** Start of PROVIDED MATERIAL **

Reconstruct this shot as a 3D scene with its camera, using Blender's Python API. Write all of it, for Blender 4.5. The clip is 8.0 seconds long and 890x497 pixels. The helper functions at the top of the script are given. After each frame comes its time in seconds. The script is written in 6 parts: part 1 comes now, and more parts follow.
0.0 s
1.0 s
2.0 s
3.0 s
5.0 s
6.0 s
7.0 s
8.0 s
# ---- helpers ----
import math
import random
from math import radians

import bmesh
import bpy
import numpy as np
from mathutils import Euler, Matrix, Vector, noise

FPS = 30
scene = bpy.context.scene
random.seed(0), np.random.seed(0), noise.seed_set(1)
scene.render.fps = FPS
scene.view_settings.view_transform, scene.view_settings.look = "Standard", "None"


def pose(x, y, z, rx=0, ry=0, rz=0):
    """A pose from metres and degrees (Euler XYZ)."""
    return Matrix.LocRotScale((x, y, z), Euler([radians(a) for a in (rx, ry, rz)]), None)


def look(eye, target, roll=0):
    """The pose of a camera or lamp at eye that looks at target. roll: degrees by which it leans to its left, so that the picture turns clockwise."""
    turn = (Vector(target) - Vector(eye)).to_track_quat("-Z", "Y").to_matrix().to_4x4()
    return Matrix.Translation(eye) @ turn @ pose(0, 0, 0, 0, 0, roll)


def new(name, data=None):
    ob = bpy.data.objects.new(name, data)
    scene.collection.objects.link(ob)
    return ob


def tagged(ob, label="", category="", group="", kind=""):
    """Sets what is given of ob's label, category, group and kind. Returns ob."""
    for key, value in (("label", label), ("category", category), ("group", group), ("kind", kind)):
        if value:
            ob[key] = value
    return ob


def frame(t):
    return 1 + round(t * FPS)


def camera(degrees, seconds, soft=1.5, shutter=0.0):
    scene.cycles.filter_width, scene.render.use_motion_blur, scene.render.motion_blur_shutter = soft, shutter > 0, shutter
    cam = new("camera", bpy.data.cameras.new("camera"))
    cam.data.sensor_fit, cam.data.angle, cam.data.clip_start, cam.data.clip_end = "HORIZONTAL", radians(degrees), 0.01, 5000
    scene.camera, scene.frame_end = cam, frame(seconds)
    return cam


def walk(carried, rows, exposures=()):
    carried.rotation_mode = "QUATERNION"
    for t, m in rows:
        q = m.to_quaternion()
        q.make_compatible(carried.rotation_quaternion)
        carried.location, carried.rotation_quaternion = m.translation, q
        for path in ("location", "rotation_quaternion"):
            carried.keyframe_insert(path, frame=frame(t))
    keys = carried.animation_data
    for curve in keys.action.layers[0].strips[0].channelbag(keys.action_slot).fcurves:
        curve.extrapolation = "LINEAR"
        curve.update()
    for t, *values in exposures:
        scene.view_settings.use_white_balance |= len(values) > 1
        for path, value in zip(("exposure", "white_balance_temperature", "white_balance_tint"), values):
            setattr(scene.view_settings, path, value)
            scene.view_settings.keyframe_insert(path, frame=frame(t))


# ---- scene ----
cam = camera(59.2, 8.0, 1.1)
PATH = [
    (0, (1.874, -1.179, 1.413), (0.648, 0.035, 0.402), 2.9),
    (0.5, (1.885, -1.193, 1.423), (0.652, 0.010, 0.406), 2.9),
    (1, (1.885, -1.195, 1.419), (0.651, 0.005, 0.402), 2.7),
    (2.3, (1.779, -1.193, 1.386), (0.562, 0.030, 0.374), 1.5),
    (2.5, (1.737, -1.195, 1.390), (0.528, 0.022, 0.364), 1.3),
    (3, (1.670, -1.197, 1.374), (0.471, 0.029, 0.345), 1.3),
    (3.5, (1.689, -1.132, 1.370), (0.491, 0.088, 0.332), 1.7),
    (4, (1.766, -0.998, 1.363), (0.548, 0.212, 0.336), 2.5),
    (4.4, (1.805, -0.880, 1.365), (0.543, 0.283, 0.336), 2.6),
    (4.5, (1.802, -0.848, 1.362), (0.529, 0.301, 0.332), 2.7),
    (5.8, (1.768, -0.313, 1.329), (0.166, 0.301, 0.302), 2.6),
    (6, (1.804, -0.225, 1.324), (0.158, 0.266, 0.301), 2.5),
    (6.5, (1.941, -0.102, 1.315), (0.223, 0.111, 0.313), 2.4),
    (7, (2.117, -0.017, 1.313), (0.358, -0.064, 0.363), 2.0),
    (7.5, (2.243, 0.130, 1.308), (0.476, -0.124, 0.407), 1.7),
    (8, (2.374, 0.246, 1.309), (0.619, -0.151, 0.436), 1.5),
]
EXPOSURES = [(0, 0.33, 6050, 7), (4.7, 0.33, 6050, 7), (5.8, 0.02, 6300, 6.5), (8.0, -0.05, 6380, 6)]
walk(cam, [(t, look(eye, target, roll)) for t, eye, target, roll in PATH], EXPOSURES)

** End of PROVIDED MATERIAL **

INSTRUCTION >> Retype the portion of the data above that starts on the line with "of a camera" and finishes on the line with "return Matrix.Translation(eye) @", including both of those lines.

THE REPLY >>
    """The pose of a camera or lamp at eye that looks at target. roll: degrees by which it leans to its left, so that the picture turns clockwise."""
    turn = (Vector(target) - Vector(eye)).to_track_quat("-Z", "Y").to_matrix().to_4x4()
    return Matrix.Translation(eye) @ turn @ pose(0, 0, 0, 0, 0, roll)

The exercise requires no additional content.